Is there any scientific reason to support the belief that it is injurious to the soil to dry-plow it for seeding to grain this fall and winter? Will dry-plowing now cause a worse growth of filth after the rains than the customary fallowing in the spring? Should the stubble be burned, or plowed under!
I would like to know whether or not dry-plowing land, in preparation for sowing oats for hay, injures the soil? I have heard that dry plowing tends to wear out the soil, as the soil is exposed to the sun a long time before harrowing. I have been dry-plowing my land to kill the, weeds, but had a light crop of hay this year.
There may be cases in which one will get less growth on dry-plowing than on winter plowing, if the land is rough and the rain scant, and yet dry-plowing before the rains is a foundation for moisture reception and retention if the land is not only plowed, but is also harrowed or otherwise worked down out of its large cloddy condition.
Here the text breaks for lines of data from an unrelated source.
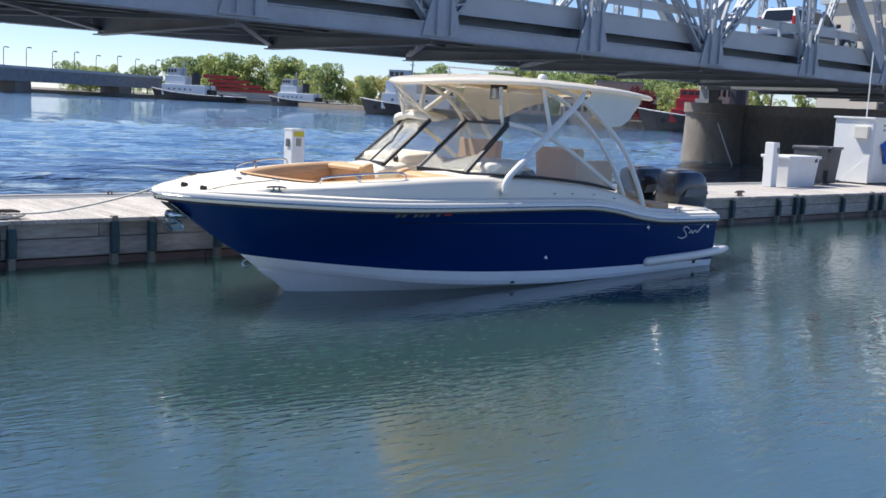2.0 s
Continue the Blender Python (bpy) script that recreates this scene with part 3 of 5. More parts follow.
rings = [rim(a, b) for a, b in ((0.0, -0.06), (0.035, -0.045), (0.045, 0.0), (0.035, 0.035), (0.0, 0.045))]
part("rub_rail", loft(rings), WHITE, boat, "white rub rail", True)
part("rub_rail_insert", tube(rim(0.047, -0.012), 0.011, 6), STEEL, boat, "stainless rub rail strip")
part("rail_shadow_line", tube(rim(0.012, -0.068), 0.010, 6), RUB, boat, "thin black line under the rub rail")

# ---- deck and cockpit ----
deck_in_z = table([(-0.1, 1.175), (0.2, 1.185), (0.42, 1.20), (0.7, 1.255), (1.0, 1.285), (1.4, 1.31), (2.3, 1.375), (3.3, 1.41), (4.3, 1.385), (5.4, 1.30), (6.1, 1.19), (6.6, 1.03), (6.9, 0.94), (LEN, 0.85)])
open_b = table([(1.40, 0.50), (1.46, 0.68), (1.62, 0.82), (2.0, 0.99), (2.5, 1.10), (3.35, 1.17), (7.7, 1.13)])
U1, U2 = 1.40, 7.75
stations = [0.08, 0.09, 0.105, 0.13, 0.16, 0.2, 0.25, 0.32, 0.42, 0.56, 0.72, 0.9, 1.08, 1.25, U1 - 0.002, U1, 1.43, 1.47, 1.53, 1.62, 1.75, 1.95, 2.2, 2.5, 2.8, 3.1, 3.4, 3.8, 4.2, 4.6, 5.0, 5.3, 5.6, 5.9, 6.2, 6.5, 6.8, 7.1, 7.4, U2, U2 + 0.002, 8.0, 8.3, LEN]
bm = bmesh.new()
for side in (-1, 1):
    rows = []
    for u in stations:
        b, z, zi = sheer_b(u), sheer_z(u), deck_in_z(u)
        w = open_b(u) if U1 <= u <= U2 else 0.0
        w = min(w, b * 0.9)
        k = min(1.0, b / 0.9)
        lip = min(1.0, 0.4 + 0.6 * b / 0.9)
        rise = max(0.0, zi - z - 0.08)
        r = [(b, z + 0.03 * lip), (b - 0.012 * k, z + 0.07 * lip), (b - 0.05 * k, z + 0.082 * lip), (b - 0.10 * k, z + 0.086 * lip), (b - 0.115 * k, z + 0.089 * lip + 0.62 * rise), (max(w, b - 0.15 * k), z + 0.084 * lip + 0.88 * rise)]
        b2 = r[-1][0]
        r += [(w + (b2 - w) * 0.5, zi - 0.003), (w, zi)]
        rows.append([Vector((u, side * v, zz)) for v, zz in r])
    t = loft(rows)
    me = bpy.data.meshes.new("tmp")
    t.to_mesh(me)
    t.free()
    bm.from_mesh(me)
    bpy.data.meshes.remove(me)
weld(bm, 0.0015)
ob = part("deck", bm, DECK, boat, "white moulded foredeck and coaming", True, crease=50)
SOLE = 0.5


def sole_z(u):
    return 0.82 if u < 3.2 else SOLE


bm = bmesh.new()
for side in (-1, 1):
    us = [u for u in stations if U1 <= u <= U2]
    t = loft([[Vector((u, side * open_b(u), deck_in_z(u))) for u in us], [Vector((u, side * min(open_b(u) * 0.985, mid_b(u) - 0.06 if u < 3.2 else boot_b(u) - 0.06), sole_z(u))) for u in us], [Vector((u, 0, sole_z(u))) for u in us]])
    me = bpy.data.meshes.new("tmp")
    t.to_mesh(me)
    t.free()
    bm.from_mesh(me)
    bpy.data.meshes.remove(me)
for u in (U1, U2):
    b, z = open_b(u), deck_in_z(u)
    bm.faces.new([bm.verts.new(p) for p in ((u, -b, z), (u, b, z), (u, b * 0.85, sole_z(u)), (u, -b * 0.85, sole_z(u)))])
weld(bm, 0.0015)
part("cockpit_liner", bm, WHITE, boat, "white cockpit liner and sole")


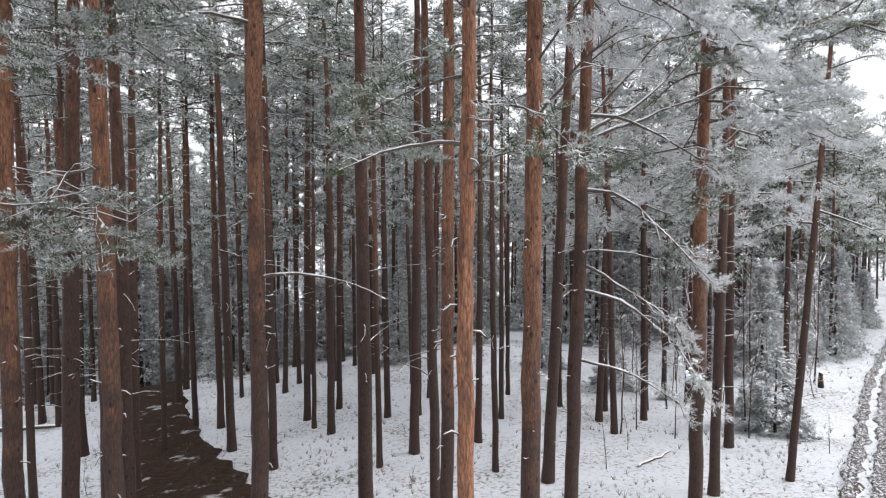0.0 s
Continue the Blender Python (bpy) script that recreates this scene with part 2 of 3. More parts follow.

When that is done, dry-plowing may be a great help toward early sowing and large growth afterward. As for weeds, dry-plowing may help their starting, but that is an advantage and not otherwise, because they can be destroyed by cultivation before sowing. If the land is full of weed seed, the best thing to do is to start it and kill it.
The trouble with dry-plowing probably arises, not from the plowing, but from lack of work enough between the plowing and the sowing. Stubble should often be burned: it depends upon the soil and the rainfall.